Particularly, he noted, they enable Catholic hospitals to meet a city ordinance requirement that hospitals provide “anti-conception” treatment to rape victims who want it.
“Bishop Myers has taken a step beyond what our guidelines do,” Place said. “He has chosen to apply the principles with a specific directive. He’s making an ethical judgment as to whether the pill’s practical effect is more likely to be abortifacient than contraceptive.
“He has said if there’s doubt, you can’t use the pill. He has the jurisdiction to do that.”
In licensing hospitals to offer rape assistance, the Illinois Department of Public Health cites a “right of conscience” provision in state law that says no hospital can be required to provide a service that “conflicts with its moral beliefs.”
State regulations require hospitals to give rape victims information on pregnancy and how to avoid it, but allow the institutions to comply by referring the victims to another source, and do not require hospitals to offer morning-after pills, said Health Department spokesman Tom Schafer.
If St. Francis changes its policy on the pill, he said, it would not alter the hospital’s trauma center designation.

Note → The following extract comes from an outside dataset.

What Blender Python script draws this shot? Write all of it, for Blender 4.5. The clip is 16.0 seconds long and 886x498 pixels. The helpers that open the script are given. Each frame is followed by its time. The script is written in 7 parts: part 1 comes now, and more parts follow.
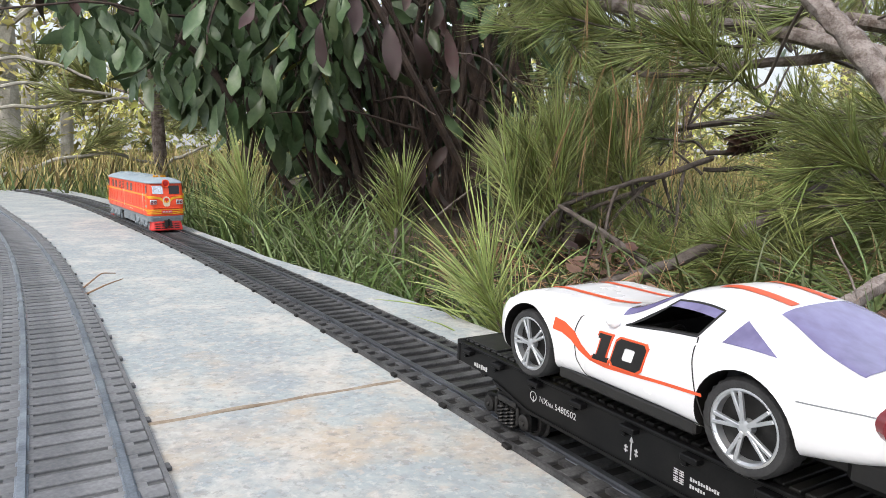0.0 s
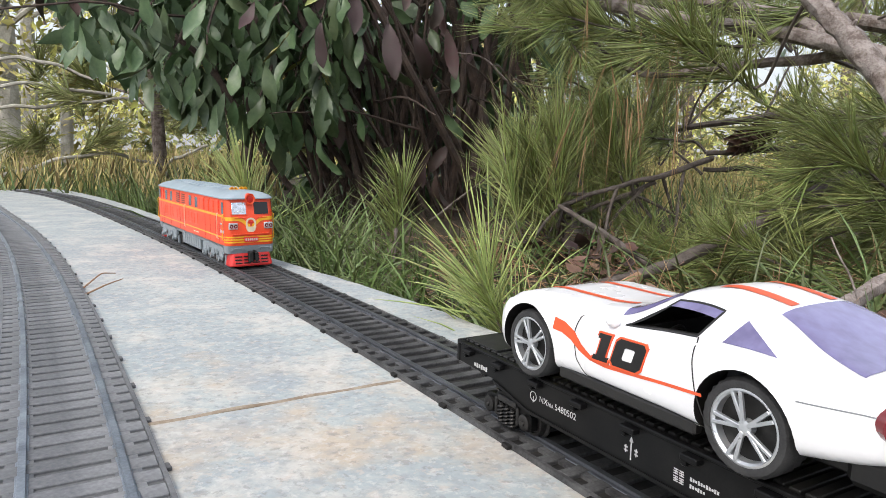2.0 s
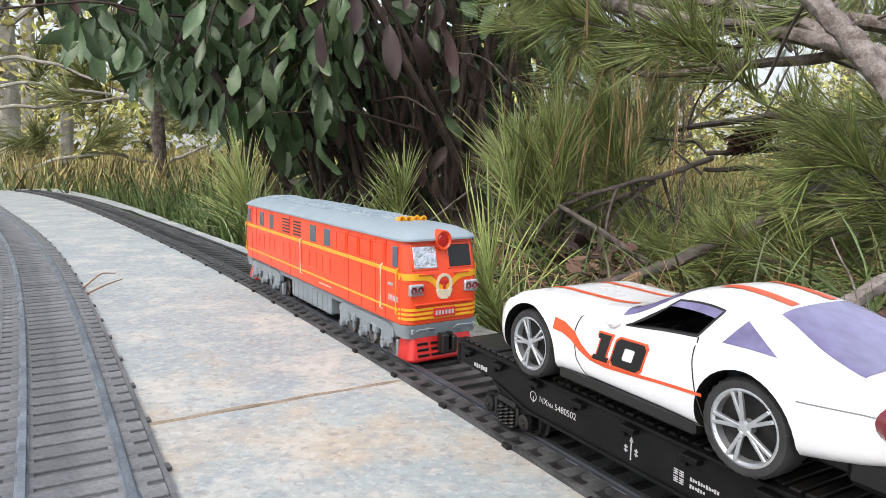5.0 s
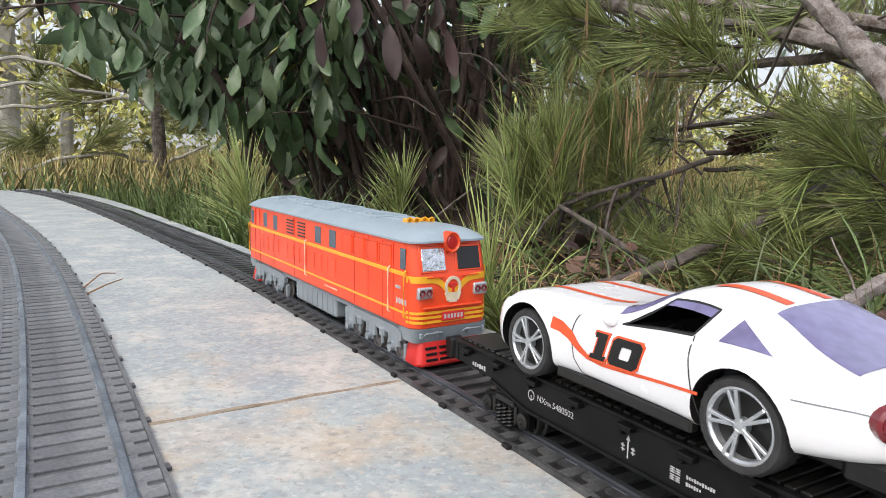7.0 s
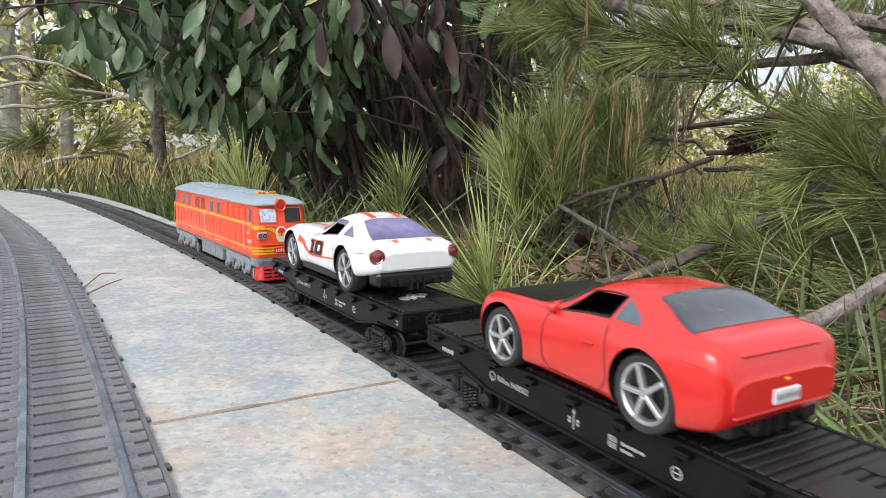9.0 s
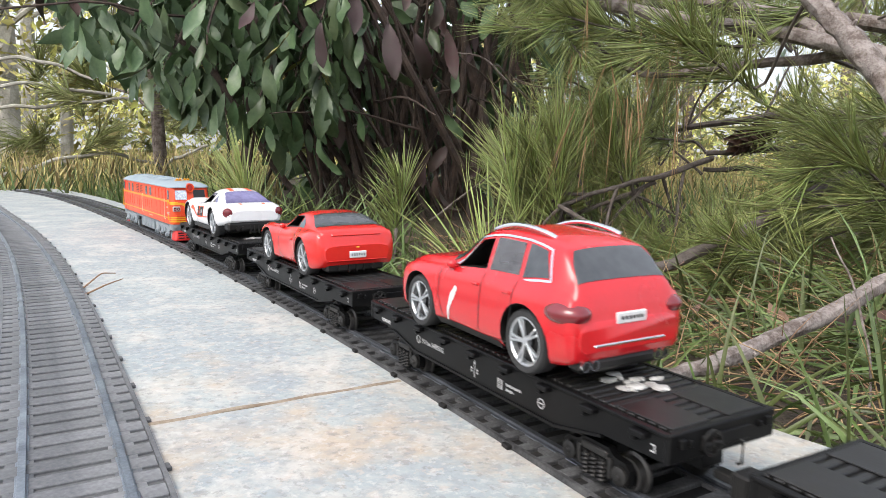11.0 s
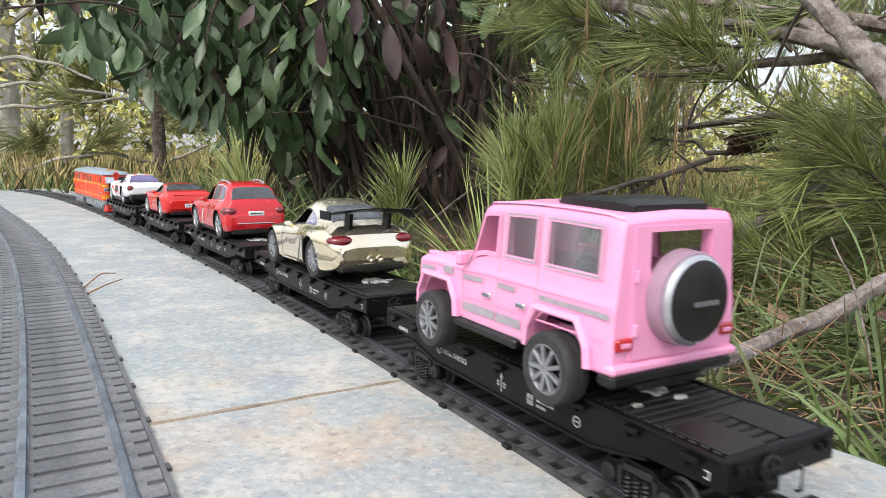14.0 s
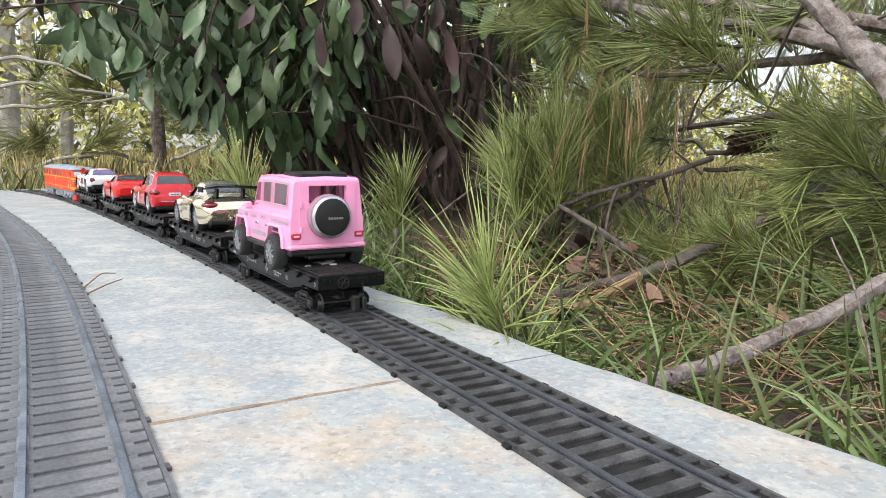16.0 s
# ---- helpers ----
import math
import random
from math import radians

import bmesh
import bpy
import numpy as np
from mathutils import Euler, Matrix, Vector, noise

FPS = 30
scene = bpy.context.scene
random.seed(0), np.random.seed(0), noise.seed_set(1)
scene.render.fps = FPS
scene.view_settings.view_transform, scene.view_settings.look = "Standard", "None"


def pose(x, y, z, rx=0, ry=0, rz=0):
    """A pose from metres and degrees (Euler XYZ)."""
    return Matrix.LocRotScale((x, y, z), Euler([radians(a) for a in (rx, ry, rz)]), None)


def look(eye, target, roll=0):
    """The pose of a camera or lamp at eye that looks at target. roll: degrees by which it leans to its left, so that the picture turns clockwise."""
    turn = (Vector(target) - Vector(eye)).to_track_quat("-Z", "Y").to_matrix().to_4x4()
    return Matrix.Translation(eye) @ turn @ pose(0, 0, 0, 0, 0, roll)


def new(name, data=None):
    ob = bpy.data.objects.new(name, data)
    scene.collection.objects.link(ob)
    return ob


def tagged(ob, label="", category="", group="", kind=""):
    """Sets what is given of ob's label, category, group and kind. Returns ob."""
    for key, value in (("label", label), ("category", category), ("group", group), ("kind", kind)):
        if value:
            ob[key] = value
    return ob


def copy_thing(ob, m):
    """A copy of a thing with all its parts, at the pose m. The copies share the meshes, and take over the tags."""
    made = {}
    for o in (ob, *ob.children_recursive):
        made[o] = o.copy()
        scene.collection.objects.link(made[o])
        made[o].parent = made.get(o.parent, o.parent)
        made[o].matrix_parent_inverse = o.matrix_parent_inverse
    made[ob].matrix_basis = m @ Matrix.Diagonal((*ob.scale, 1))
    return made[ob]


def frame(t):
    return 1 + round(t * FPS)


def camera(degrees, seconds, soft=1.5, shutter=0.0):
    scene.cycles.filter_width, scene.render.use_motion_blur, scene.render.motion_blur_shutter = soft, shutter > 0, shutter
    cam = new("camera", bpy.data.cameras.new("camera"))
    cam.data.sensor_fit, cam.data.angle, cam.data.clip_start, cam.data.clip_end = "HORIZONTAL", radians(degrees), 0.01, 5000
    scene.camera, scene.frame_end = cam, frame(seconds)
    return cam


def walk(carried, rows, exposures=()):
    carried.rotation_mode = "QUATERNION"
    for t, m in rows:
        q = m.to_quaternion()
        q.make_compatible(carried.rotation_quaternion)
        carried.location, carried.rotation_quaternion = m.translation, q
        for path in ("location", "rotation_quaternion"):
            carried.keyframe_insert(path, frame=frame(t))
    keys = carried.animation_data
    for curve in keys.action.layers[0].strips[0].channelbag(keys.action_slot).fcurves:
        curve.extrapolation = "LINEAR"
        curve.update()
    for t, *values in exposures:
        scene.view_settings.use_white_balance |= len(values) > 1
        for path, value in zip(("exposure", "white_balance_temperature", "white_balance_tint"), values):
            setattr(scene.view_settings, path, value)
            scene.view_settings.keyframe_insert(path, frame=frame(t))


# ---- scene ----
cam = camera(65.57, 16.0, soft=0.65, shutter=0.3)
PITCH = 7.841
EYE = Vector((0.0, 0.0, 0.0848))
AIM = EYE + Vector((0.0, math.cos(radians(PITCH)), -math.sin(radians(PITCH))))
walk(cam, [(0.0, look(EYE, AIM, 0.856)), (16.0, look(EYE, AIM, 0.856))],
     exposures=[(0.0, 1.10), (6.3, 1.09), (7.0, 1.00), (8.4, 1.00), (9.0, 1.06), (9.3, 1.10), (11.3, 1.34), (12.5, 1.35), (13.5, 1.30), (14.3, 1.12), (15.4, 1.11), (16.0, 1.25)])

# ---- light: thin bright cloud over an open place, shade under the shrubs ----
world = bpy.data.worlds.new("sky")
scene.world = world
world.use_nodes = True
wn = world.node_tree.nodes
sky = wn.new("ShaderNodeTexSky")
sky.sky_type, sky.sun_disc = "NISHITA", False
sky.sun_elevation, sky.sun_rotation = radians(52), radians(215)
sky.air_density, sky.dust_density, sky.ozone_density = 1.0, 6.5, 3.0
haze = wn.new("ShaderNodeHueSaturation")
haze.inputs["Saturation"].default_value, haze.inputs["Value"].default_value = 0.8, 1.0
world.node_tree.links.new(sky.outputs[0], haze.inputs["Color"])
cloud = wn.new("ShaderNodeMix")
cloud.data_type = "RGBA"
cloud.inputs["Factor"].default_value, cloud.inputs["B"].default_value = 0.5, (4.0, 4.1, 4.3, 1.0)
world.node_tree.links.new(haze.outputs[0], cloud.inputs["A"])
world.node_tree.links.new(cloud.outputs["Result"], wn["Background"].inputs[0])
wn["Background"].inputs[1].default_value = 0.15
sun = new("sun", bpy.data.lights.new("sun", "SUN"))
sun.data.energy, sun.data.angle, sun.data.color = 0.45, radians(35), (1.0, 0.97, 0.93)
sun.matrix_world = look((-1.8, -2.6, 3.6), (0, 0, 0))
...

Hospitals don’t have to provide the state with details of their rape assistance programs, so the Health Department does not know how many or which offer morning-after pills, Schafer said.
The pill is commonly given in non-Catholic hospitals with the proviso, as stated by a Cook County Hospital spokeswoman, that “we use the morning-after pill only in rape and sexual assault cases.”
Of Catholic hospitals in the Chicago archdiocese contacted by the Tribune, three said they do offer the pill.
“Our philosophy is that the morning-after pill prevents (conception) if it is given early enough after the rape,” said Dr. Helene Connolly, chairman of the emergency medicine department at Mercy Hospital and Medical Center on the Near South Side.
She estimated that 60 rape victims are brought to Mercy each year, and most of them are given the pill.
Alexian Brothers Medical Center in Elk Grove Village and St. Joseph Hospital and Health Care Center on the North Side said they offer the pill only as permitted by the archdiocesan guidelines.
Loyola University Medical Center in Maywood does not offer the pill, but counsels patients on its availability, a spokeswoman said. “We’re trying not to have to split hairs on whether the egg is fertilized or not, and we don’t want to debate this issue each time we’re caring for a rape victim,” she said.
Dr. Eugene Diamond, chairman of the ethics committee at St. Francis Hospital and Health Center in Blue Island, said Catholic hospitals and most others in the Chicago area don’t offer morning-after pills.
But, he added, “there are probably individuals functioning in these and other Catholic hospitals who, exercising their own right of conscience, might offer the pill.”
In Peoria, Bishop Myers did not “just ferret this issue out,” said Monsignor Rohlfs.
“He began researching this in 1990, after a question that the pill might be problematic was asked by Peoria Catholic Social Services,” Rohlfs said.
By thrusting himself into the decision-making process, Myers has put his diocese into the spotlight of an issue that has vexed his church for many years.
Its intricacy was revealed again this week in a statement released by a leading theologian at the Vatican: Rev. Gino Concetti wrote that it is grounds for excommunication if a Catholic woman induces abortion by use of drugs.
However, he added, women who use the morning-after pill would not be excommunicated because it was impossible to know if an abortion had occurred in such cases.